RSS and it’s impact on productivity.
I just read this post by Greg that describes the impact RSS has had on his productivity, it’s as if I wrote it myself so for once I will repeat it here in full!
My RSS reader saves me about 300 hours a week
The one about how using RSS opens up information to me in a way that is so reliable I could only do it this way manually if there were two of me…
Okay, so maybe it’s a little exaggerated. But seriously, I read an incredible amount of information these days. So much more than I ever did, and a lot of it on the Internet. Not only that, but I get the information I need (or want) so fast now that I can practically always act faster than most people when news breaks. Research that used to take hours and hours of searching and browsing now takes just minutes. I’m consuming much, much more information and doing so in much, much less time. What I can accomplish today in the information gathering department would have taken two of me just a year or so ago, before I found the real beauty of RSS.

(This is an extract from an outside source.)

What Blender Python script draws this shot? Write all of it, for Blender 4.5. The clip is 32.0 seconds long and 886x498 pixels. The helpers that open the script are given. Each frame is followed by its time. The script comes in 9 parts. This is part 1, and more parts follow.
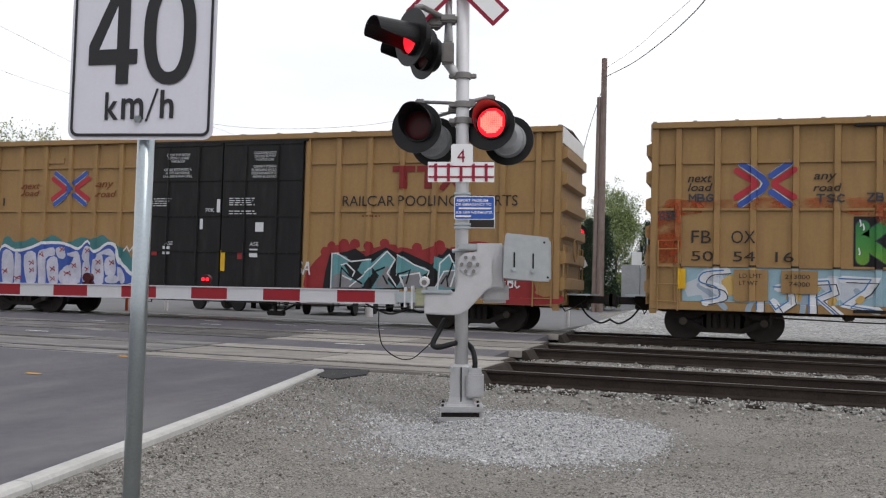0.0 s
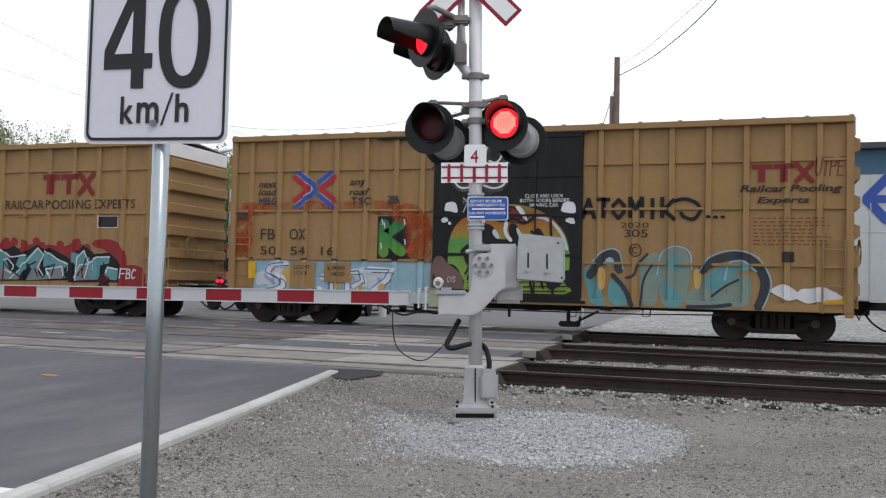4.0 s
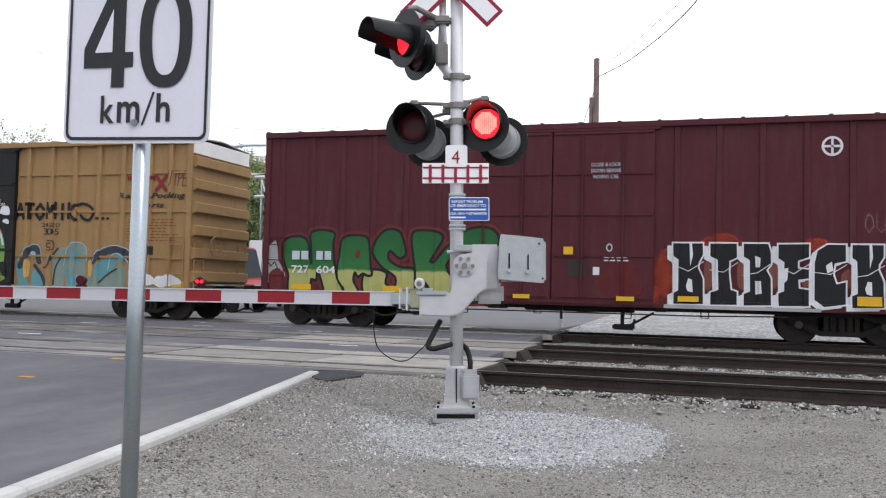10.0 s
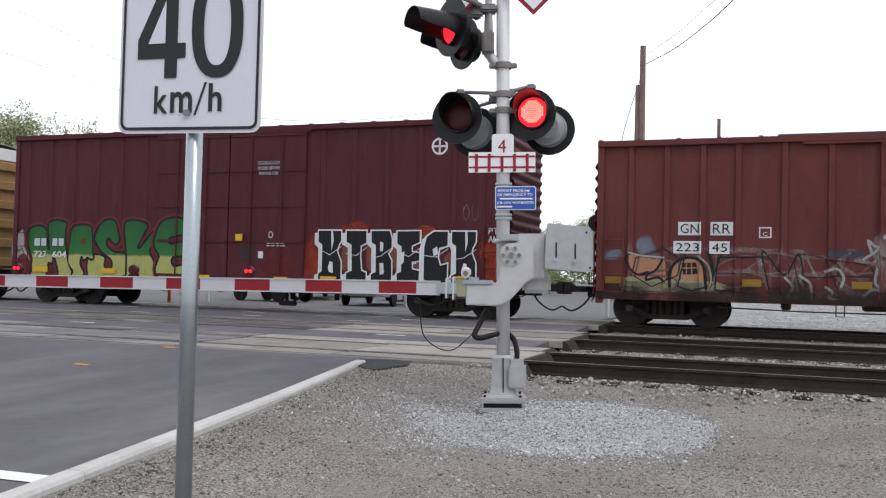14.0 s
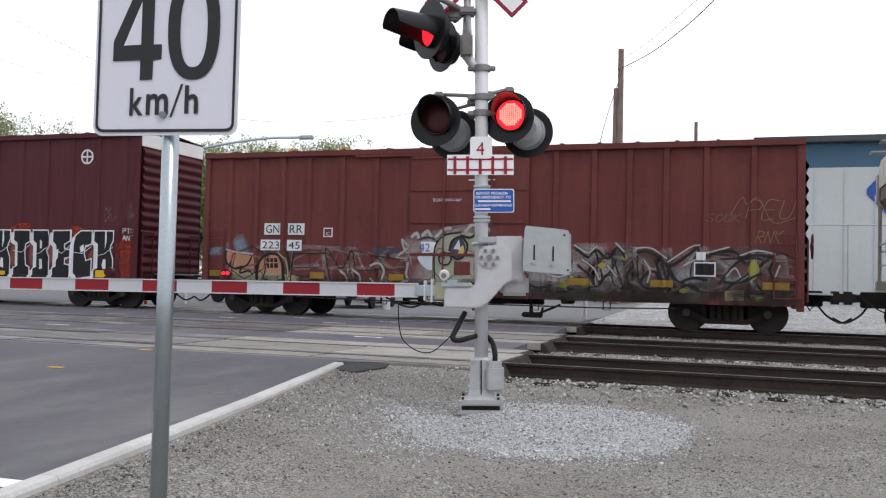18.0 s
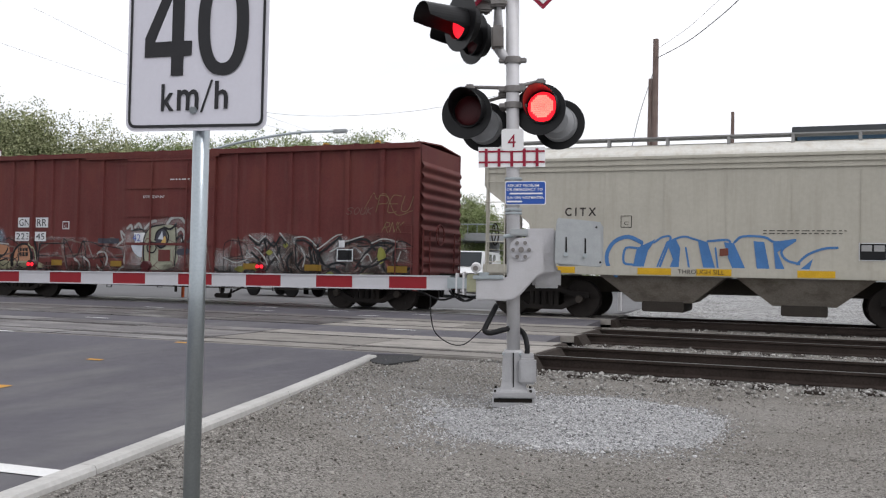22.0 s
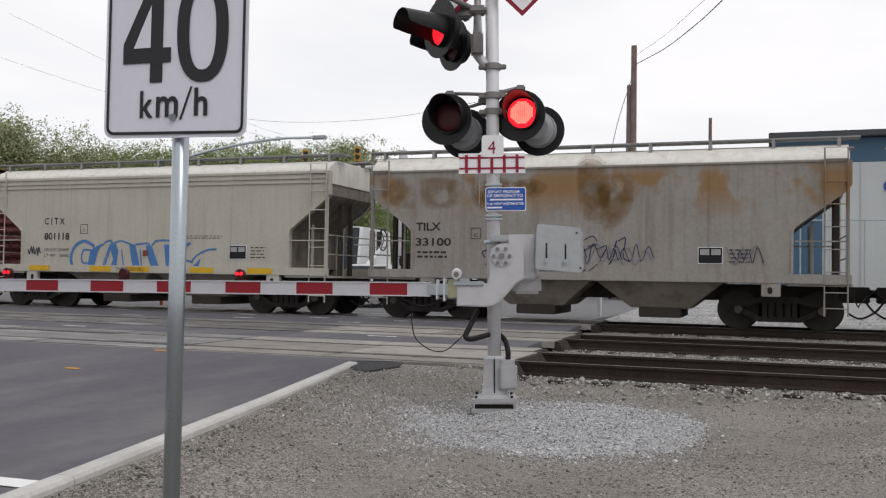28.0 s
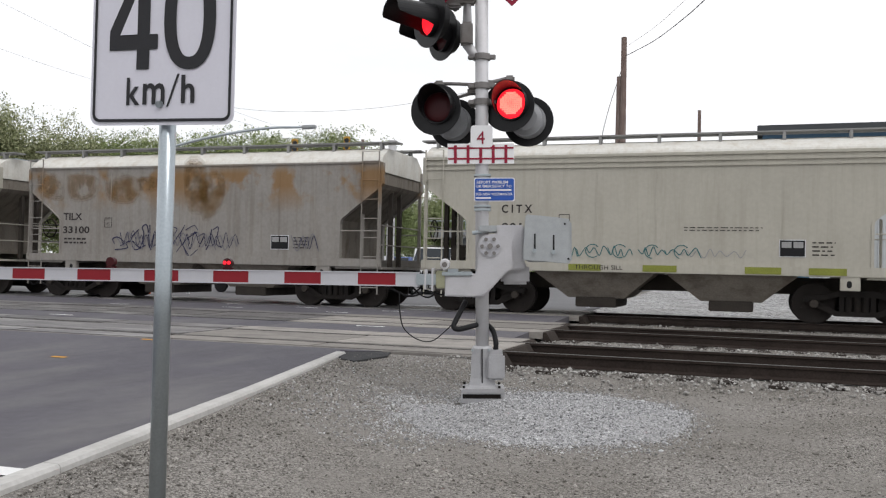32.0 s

I use RSS feeds for practically everything now. Rarely do I browse to a web site these days as my first method of gathering my daily doses of information. The data comes to me, based on my subscriptions. I know what I need, and I use the tools to get it. I find information sources just once, and then let the tools take care of the rest. I update my information world in real time, using tools like FeedDemon to do the dirty work for me. I focus on consuming, and the rest is practically magic.
RSS has made me a more productive, and therefore (in theory ) more valuable employee where I work. A huge part of my job is staying up to date with the latest technology, trends and issues. I subscribe to a couple hundred feeds that I review several times daily, some of which are aggregated feeds or feeds that are the result of a search of thousands of blogs and other sources for certain keywords or subjects. Then there’s the couple hundred others that I review periodically, both work-related and otherwise.
When news breaks, when someone writes a new article that I might care about, when new security patches or alerts are released, when Woot! posts their latest great deal for cheap geeks on the web, it all comes straight to me.
In a nutshell, RSS has enabled me to work (and play) on the ‘net in a way that would not be practical (or even possible) without the technology.